(Updates to note rise in Bank of America share price on Wednesday.)
NEW YORK (TheStreet) -- Bank of America (BAC) shares have been rallying this year after a dismal 2011. That suggests there's little chance for a positive surprise from the bumbling banking giant when it reports fourth-quarter earnings ahead of Thursday's open.
How else to describe Bank of America, which has stumbled so often since the 2008 crisis it is difficult to imagine the bank doing anything right? Even if it did, investors would probably just chalk it up to dumb luck, and sell the stock anyway.

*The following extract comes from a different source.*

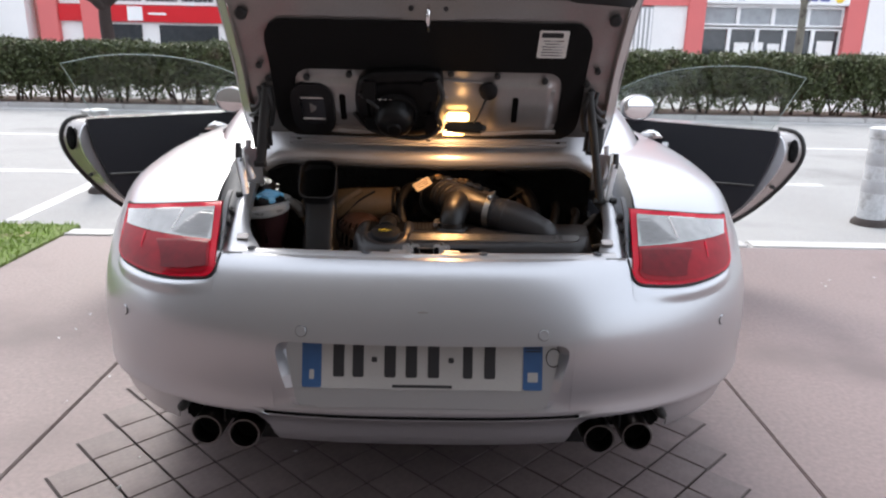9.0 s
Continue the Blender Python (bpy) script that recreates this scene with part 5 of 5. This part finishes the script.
# parts at the back of the bay
plenum = part("intake_pipe", tube([(-0.33, 0.53, 0.72), (-0.255, 0.505, 0.750), (-0.17, 0.492, 0.764), (-0.085, 0.490, 0.770)], lambda q: 0.056 - 0.012 * q, 30, 10), PLENUM, car, "wide tan-grey intake pipe")
part("pipe_fold", tube([(-0.262, 0.452, 0.752), (-0.222, 0.446, 0.788), (-0.182, 0.460, 0.812)], 0.009, 10, 6), PLENUM, plenum)
part("pipe_seam", tube([(-0.225, 0.450, 0.745), (-0.185, 0.450, 0.785), (-0.145, 0.464, 0.808)], 0.003, 8, 6), BLACK, plenum)
part("pipe_collar", lathe([(0.040, 0), (0.046, 0.001), (0.046, 0.010), (0.040, 0.011)], frame_to((-0.092, 0.491, 0.770), (-0.02, 0.478, 0.775)), 30), BLACK, plenum)
part("brass_fitting", rod((-0.082, 0.470, 0.806), (-0.081, 0.462, 0.818), 0.005, None, 12), STEEL, plenum)
part("breather_hose", tube([(-0.02, 0.52, 0.815), (-0.055, 0.485, 0.815), (-0.072, 0.445, 0.785), (-0.066, 0.405, 0.740), (-0.045, 0.375, 0.700)], 0.0125, 16, 8), BLACK, car, "curved black breather hose")
part("ignition_lead", tube([(-0.06, 0.36, 0.735), (-0.048, 0.350, 0.718), (-0.050, 0.335, 0.700)], 0.009, 10, 5), HOSE, car, "brown lead boot")
loom = part("wiring_box", rbox((0.085, 0.05, 0.026), Matrix.Translation((0.075, 0.480, 0.822)) @ pose(0, 0, 0, 20, -6, -8), 0.006), BLACK, car, "black wiring box with a painted lit patch")
# Cream patch paints the lamplight on the box's top
part("box_lit_patch", rbox((0.052, 0.022, 0.001), Matrix.Translation((0.078, 0.474, 0.8362)) @ pose(0, 0, 0, 20, -6, -8)), TAG, loom)
part("throttle_flange", lathe([(0.045, 0), (0.056, 0.002), (0.056, 0.012), (0.045, 0.014)], frame_to((0.032, 0.462, 0.790), (0.022, 0.53, 0.775)), 32), DUSTY, car, "cast throttle flange")
part("loom", tube([(-0.03, 0.47, 0.835), (0.02, 0.45, 0.845), (0.07, 0.44, 0.842), (0.12, 0.45, 0.83), (0.16, 0.48, 0.81)], lambda q: 0.009 + 0.002 * math.sin(q * 40), 12, 12), RUBBER, car, "taped wiring loom")
for k, (x, y, z) in enumerate(((0.025, 0.432, 0.856), (0.052, 0.428, 0.852), (0.09, 0.432, 0.846))):
    part("plug_connector", rbox((0.020, 0.016, 0.012), Matrix.Translation((x, y, z)) @ pose(0, 0, 0, 20, 10 * k, 25), 0.003), PLENUM if k != 1 else STEEL, car)
wcap = part("coolant_cap", lathe([(0.030, -0.03), (0.031, 0.0), (0.029, 0.008), (0.025, 0.011), (0, 0.011)], Matrix.Translation((0.150, 0.448, 0.792)) @ pose(0, 0, 0, 32), 32), GREYCAP, car, "grey round cap with printed bars")
for dy in (0.005, -0.005):
    part("cap_print", rbox((0.022, 0.004, 0.0005), Matrix.Translation((0.150, 0.448, 0.792)) @ pose(0, 0, 0, 32) @ pose(0, dy, 0.0115)), PLENUM, wcap)
part("oil_tube", tube([(0.27, 0.60, 0.80), (0.262, 0.54, 0.785), (0.245, 0.46, 0.745), (0.245, 0.39, 0.70), (0.25, 0.36, 0.66)], 0.011, 16, 8), BROWN, car, "tan rigid oil tube")
part("dark_elbow", tube([(0.20, 0.60, 0.82), (0.245, 0.55, 0.815), (0.285, 0.50, 0.77), (0.29, 0.44, 0.70)], 0.022, 18, 8), BLACK, car, "dark rubber elbow hose")
part("dipstick", tube([(0.215, 0.52, 0.775), (0.245, 0.50, 0.80), (0.262, 0.49, 0.812)], 0.0035, 8, 5), RUBBER, car)
# sensor plug by the horn
mf = part("sensor_plug", rbox((0.046, 0.034, 0.030), Matrix.Translation((0.224, 0.338, 0.772)) @ pose(0, 0, 0, 10, -15, 38), 0.005), BLACK, car, "black sensor plug with a coiled lead")
part("plug_body", rbox((0.034, 0.026, 0.026), Matrix.Translation((0.243, 0.362, 0.782)) @ pose(0, 0, 0, 5, -10, 38), 0.006), COVER, mf)
part("plug_clip", rbox((0.030, 0.008, 0.010), Matrix.Translation((0.226, 0.330, 0.788)) @ pose(0, 0, 0, 10, -15, 38), 0.002), HOSE, mf)
part("plug_arm", tube([(0.205, 0.322, 0.785), (0.212, 0.310, 0.776), (0.226, 0.304, 0.762)], 0.006, 10, 5), BLACK, mf)
part("coiled_lead", tube([(0.252, 0.366, 0.785), (0.266, 0.358, 0.782), (0.272, 0.338, 0.768), (0.276, 0.318, 0.750), (0.284, 0.302, 0.725)], lambda q: 0.0085 + 0.0022 * math.sin(q * 95), 12, 24), BLACK, mf)
part("coiled_boot", tube([(0.325, 0.345, 0.715), (0.342, 0.343, 0.732), (0.362, 0.345, 0.728), (0.378, 0.348, 0.700)], lambda q: 0.014 + 0.0025 * math.sin(q * 60), 14, 16), BLACK, car, "ribbed rubber boot")
part("steel_rod", rod((0.372, 0.340, 0.70), (0.398, 0.372, 0.748), 0.0018, None, 8), STEEL, car)
# hoses on the far side of the bay
for name, pts, r in (("coolant_hose", ((0.225, 0.375, 0.690), (0.275, 0.387, 0.705), (0.33, 0.396, 0.708), (0.385, 0.412, 0.712), (0.43, 0.445, 0.722), (0.465, 0.49, 0.74)), 0.0125),
                     ("vacuum_hose", ((0.27, 0.37, 0.62), (0.305, 0.41, 0.66), (0.335, 0.46, 0.70), (0.36, 0.53, 0.735), (0.37, 0.60, 0.75)), 0.0125),
                     ("heater_hose", ((0.33, 0.37, 0.60), (0.37, 0.43, 0.66), (0.405, 0.50, 0.70), (0.425, 0.56, 0.725), (0.43, 0.61, 0.73)), 0.0125),
                     ("drain_hose", ((0.39, 0.335, 0.665), (0.42, 0.330, 0.690), (0.48, 0.34, 0.702)), 0.012),
                     ("lower_hose", ((0.40, 0.17, 0.60), (0.425, 0.22, 0.64), (0.43, 0.30, 0.64), (0.42, 0.38, 0.60)), 0.017)):
    part(name, tube(pts, r, 14, 8), GREYHOSE, car, "dusty grey-black rubber hose")
for k, q in enumerate(((0.27, 0.345, 0.69), (0.30, 0.335, 0.675), (0.315, 0.36, 0.69), (0.345, 0.385, 0.685), (0.41, 0.25, 0.64), (0.425, 0.18, 0.655))):
    part("bracket", rbox((0.024, 0.018, 0.016), Matrix.Translation(q) @ pose(0, 0, 0, 30 * k, 20, 50 * k), 0.003), (STEEL, GREYBOX, ALT, STEEL, BLACK, BLACK)[k], car)
# low parts seen under the left side
mount = part("engine_mount", lathe([(0.055, -0.05), (0.056, 0.0), (0.052, 0.004), (0.046, 0.005), (0.046, 0.013), (0.040, 0.019), (0, 0.021)], Matrix.Translation((-0.386, 0.268, 0.618)) @ pose(0, 0, 0, 12), 36), DUSTY, car, "dusty cast engine mount")
for k in (-1, 1):
    part("mount_rib", rbox((0.038, 0.009, 0.008), Matrix.Translation((-0.386 + 0.009 * k, 0.270, 0.640)) @ pose(0, 0, 0, 12, 0, 70), 0.003), DUSTY, mount)
part("heat_shield", rbox((0.30, 0.10, 0.006), Matrix.Translation((-0.26, 0.145, 0.50)) @ pose(0, 0, 0, 6), 0.002), STEEL, car, "bright silencer heat shield")
part("ribbed_boot", tube([(-0.396, 0.155, 0.57), (-0.394, 0.165, 0.61), (-0.393, 0.180, 0.645), (-0.402, 0.205, 0.660)], lambda q: 0.010 + 0.0025 * math.sin(q * 60), 14, 14), GREYCAP, car, "grey ribbed lead boot")
part("mount_pipe", tube([(-0.425, 0.205, 0.63), (-0.405, 0.215, 0.67), (-0.375, 0.21, 0.66), (-0.36, 0.195, 0.62)], 0.007, 10, 6), DUSTY, car)
# engine front below the latch
part("pulley", lathe([(0, 0.02), (0.02, 0.02), (0.024, 0.012), (0.052, 0.010), (0.056, 0.0), (0.056, -0.02), (0, -0.02)], Matrix.Translation((0.085, 0.185, 0.655)) @ pose(0, 0, 0, 62), 32), BLACK, car, "black belt pulley")
part("silencer", tube([(0.0, 0.13, 0.60), (0.06, 0.125, 0.60), (0.11, 0.135, 0.605)], 0.03, 16, 6), ALT, car, "grey cast pipe")

# ---- compartment lamp's light ----
lamp_data = bpy.data.lights.new("compartment_lamp", "POINT")
lamp_data.energy, lamp_data.color, lamp_data.shadow_soft_size = 1.5, (1.0, 0.52, 0.22), 0.012
lamp_light = new("compartment_lamp", lamp_data)
lamp_light.location = on_lid(0.052, 0.990, 0.040)
glow_data = bpy.data.lights.new("compartment_lamp_glass", "POINT")
glow_data.energy, glow_data.color, glow_data.shadow_soft_size = 0.03, (1.0, 0.55, 0.20), 0.008
glow_light = new("compartment_lamp_glass", glow_data)
glow_light.location = on_lid(0.085, 1.046, 0.090)

# ---- unseen wall behind the camera, added to cut light ----
blocker = thing("light_block_wall", "unseen dull wall added behind the camera to cut light", "wall", kind="structure")
part("wall", span((-30, -2.7, 0), (1.9, -2.3, 7.5)), UNSEEN_WALL, blocker)

# ---- diamond pavers ----
pitch = 0.1806
half = pitch / 2
pavers = thing("paver_patch", "patch of diamond pavers with dark joints", "pavement", kind="structure")
tile = finish(plate_mesh([(half - 0.004, 0), (0, half - 0.004), (-half + 0.004, 0), (0, -half + 0.004)], 0.005, lambda u, v, h: (u * (1 if h == 0 else 0.985), v * (1 if h == 0 else 0.985), h)))
tile.name = "paver"
tile.materials.append(PAVER)
bed = bmesh.new()
for i in range(22):
    for j in range(-16, 9):
        x = -1.062 + half * (i + 1)
        y = 0.488 + pitch * j + (half if i % 2 else 0)
        if i > 20 or y > 1.0:
            continue
        if y < -1.25:
            continue
        plate_mesh([(x + half + 0.004, y), (x, y + half + 0.004), (x - half - 0.004, y), (x, y - half - 0.004)], 0.0015, lambda u, v, h: (u, v, 0.0002 + h), bed)
        ob = new("paver", tile)
        ob.location = (x, y, 0.001)
        ob.parent = pavers
part("joint_bed", bed, JOINT, pavers)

The current banking environment is not for amateurs. Political and regulatory minefields lurk around every corner. Europe is on the verge of collapse. The U.S. is paralyzed by recession and the short-term thinking of its political and business leaders, who only want to dress up ugly numbers to win the next election or cash in their stock options at the earliest opportunity.Nowhere are these ills more evident than in the performance of giant multinational financial institutions. Even supposedly well-run companies like JPMorgan Chase (JPM) and Goldman Sachs (GS) are having a tough time of late. JPMorgan posted horrible trading results in the fourth quarter as well as a decline in mortgage revenues when it reported its results on Friday. Goldman's quarter was far better than analysts expected, but mostly because it slashed compensation. Goldman has seen some high-level defections as it struggles to find its footing amid widespread public criticism and the threat of harsh new rules aimed at type of trading that for years formed the heart of its profit machine. Wells Fargo (WFC) has bucked the trend, turning in solid results again in the fourth quarter and showing strength in mortgage origination and even capital markets. But Bank of America is no Wells Fargo. (And remember that billionaire investor Warren Buffett owns Bank of America's preferred shares, not the common stock.) It has been too busy looking for businesses to sell to meet tough new capital rules. Bank of America is in no position to scoop up talented investment bankers on the cheap, as Wells did in hiring several executives from Chicago-based investment firm Citadel last year, or to buy a distressed European lending business as Wells did recently in acquiring from Burdale Capital Finance from the Bank of Ireland (IRE).